House of Lords debates amendment to give parent carers equal rights to carers of disabled adults and older people

Carers UK has warned parents of disabled children will be treated as ‘second class’ unless the Government amends laws currently being debated in Parliament.

The Government’s Care Bill will enhance the rights of adult carers caring for disabled adults and older people. In a victory for campaigners, led by the National Young Carers Coalition, the Government has already conceded that young carers will share these rights by making amendments to children’s legislation (the Children and Families Bill).

But Carers UK says that Ministers have failed to recognise parents of disabled children, who have been left out of both pieces of legislation.

The charity argues that inaction will leave ‘parent carers’ as the only group of carers with inferior rights – despite strong evidence that parents of disabled children get less support than carers of older parents or disabled adults.

The charity has published new figures showing that, whilst a third (32%) of all full-time carers go without any practical support this rises to almost half (47%) of carers caring full-time for disabled children under 18[1].

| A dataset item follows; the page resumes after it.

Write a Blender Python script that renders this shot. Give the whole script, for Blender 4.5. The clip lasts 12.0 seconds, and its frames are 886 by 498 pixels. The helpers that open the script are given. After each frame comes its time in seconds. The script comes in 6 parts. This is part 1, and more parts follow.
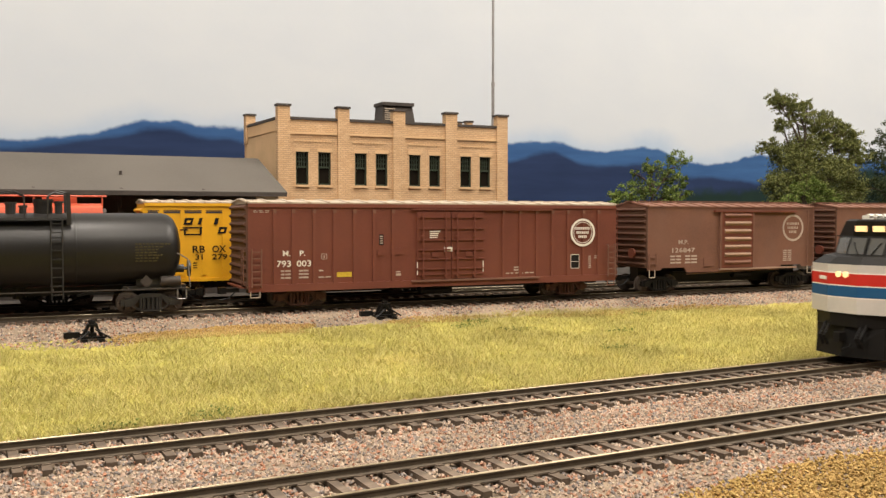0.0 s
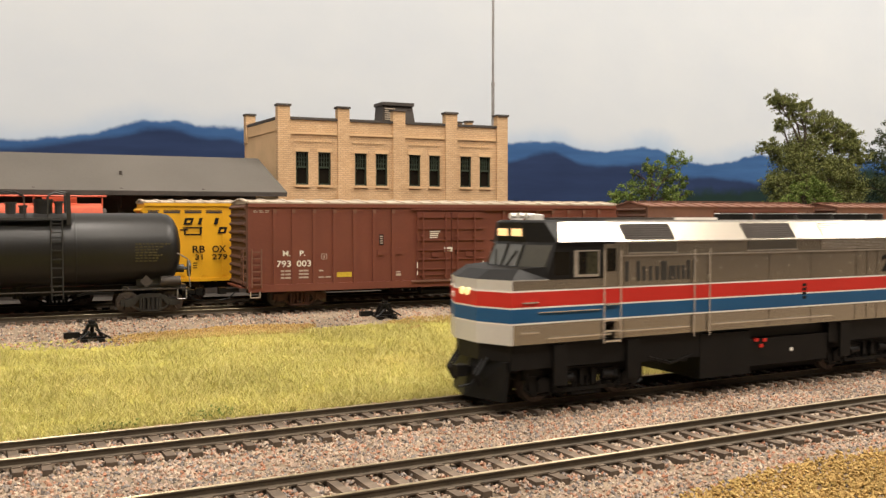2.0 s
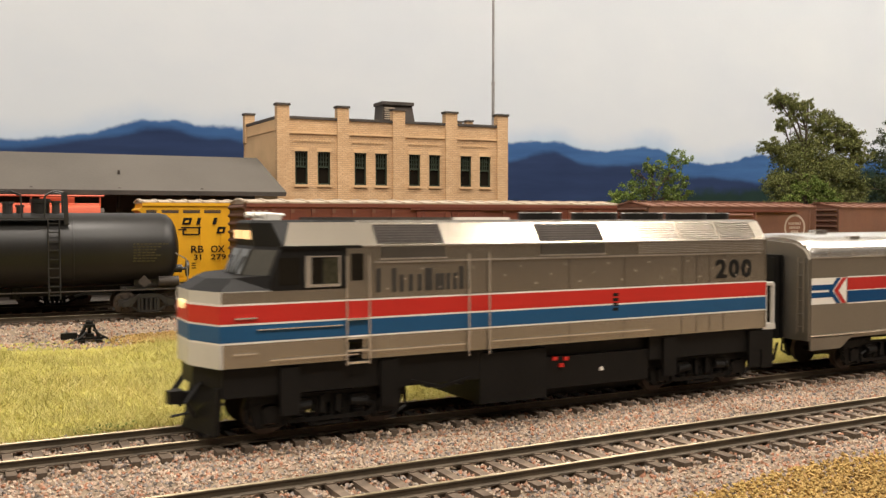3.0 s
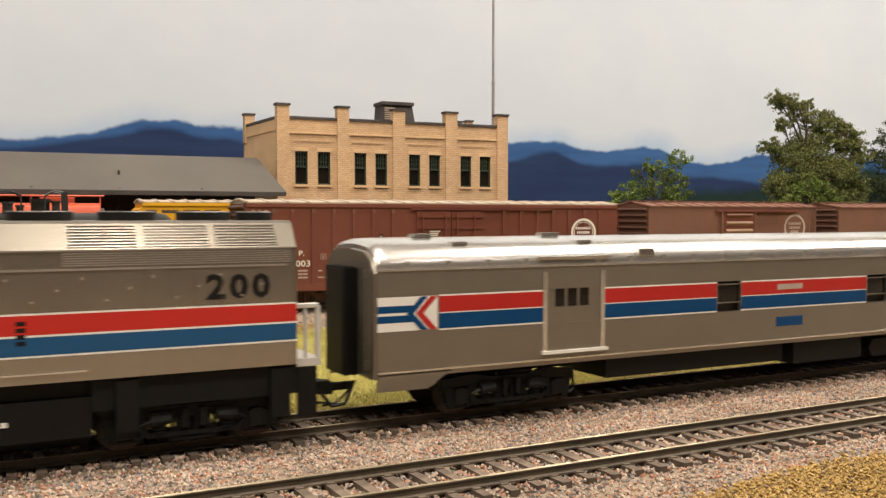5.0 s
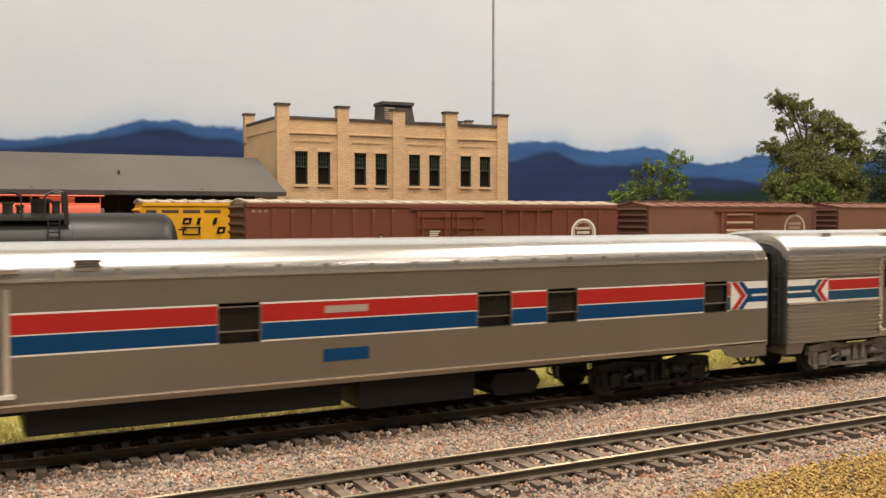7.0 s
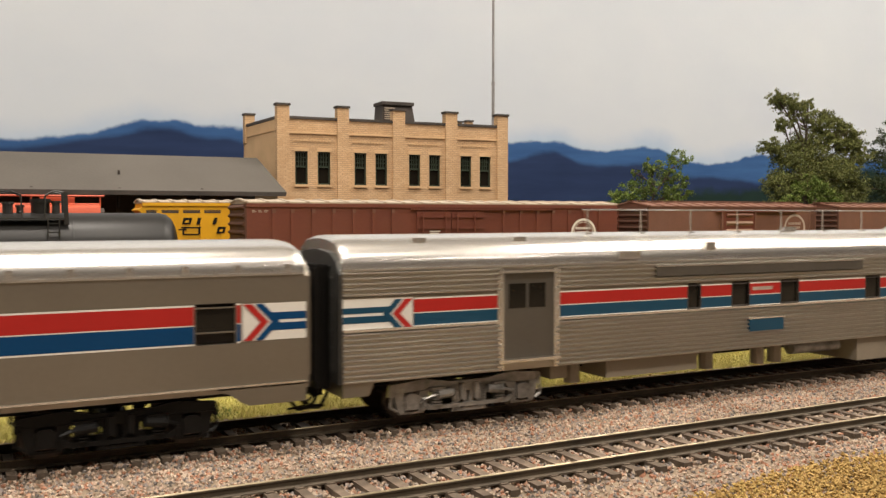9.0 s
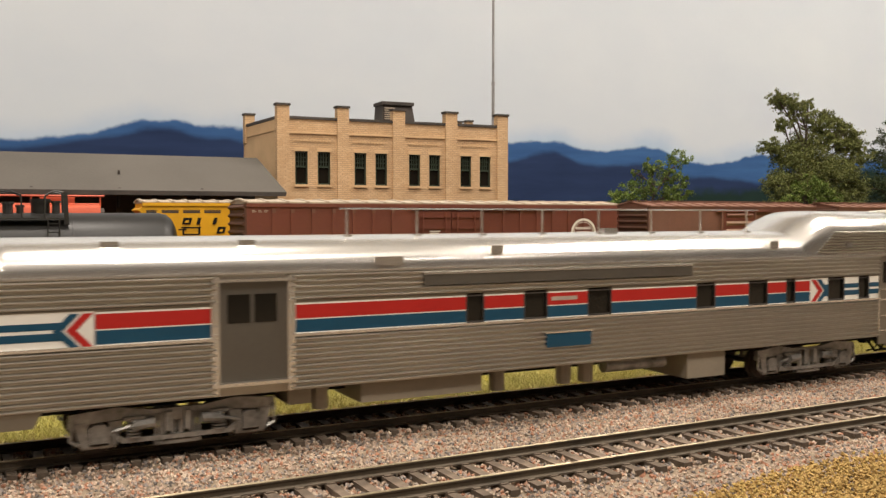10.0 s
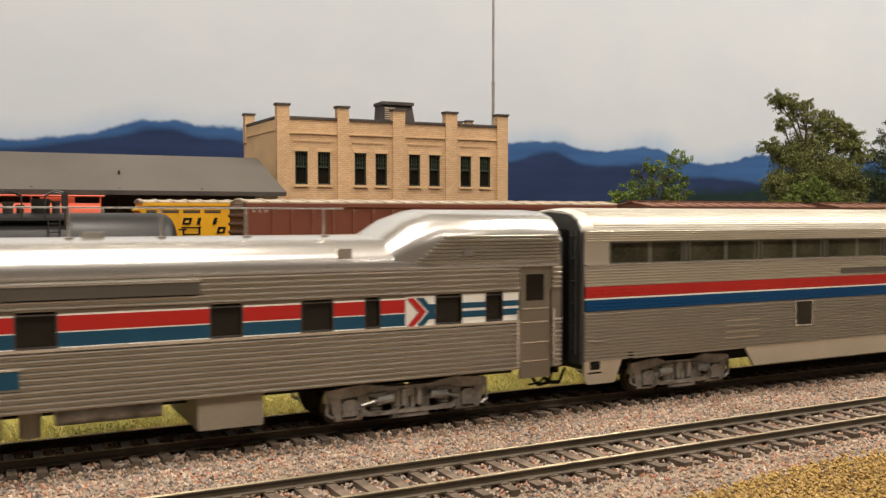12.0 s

Carers UK’s Chief Executive, Heléna Herklots said: “Too often, parents of disabled children are denied help with round the clock caring responsibilities for seriously ill or disabled children because their role as carers as well as parents is not recognised.

Successive governments have recognised in law that the needs of carers of disabled children are different from other parents – with existing legislation giving all carers, caring for disabled children or adults, equal rights to support.

Failure to include parents of disabled children in strengthened rights to assessment and support is a big backward step for carers’ rights and threatens to leave those caring for some of the most vulnerable in society without support.”

The Care Bill, currently before Parliament represents a major reform of social care law including the law on carers’ rights.  Under the Bill it will be easier for many caring for loved ones to get an assessment of their needs as carers and access support.  At the same time the Children and Families Bill will deliver the same new rights for young carers.

During a debate today (20thNovember) on the Children and Families Bill, peers, led by Carers UK’s Vice-President, Baroness Pitkeathley, will warn of the serious consequences of inaction for parent carers whose existing rights are at risk of being ignored while other carers have their rights enhanced.

Heléna Herklots added: “There are an estimated 800,000 carers caring for disabled children – often pushed into poor health, forced to quit work and at risk of social exclusion as a result of a lack of support. If the law sends out the message that parents carers are second class then this may make their struggles to access support with caring even harder. Time is running out to make the changes needed to ensure that parent carers aren’t left behind.”

[1] From a Carers UK survey of over 3,500 carers including 518 full-time parent carers of disabled children.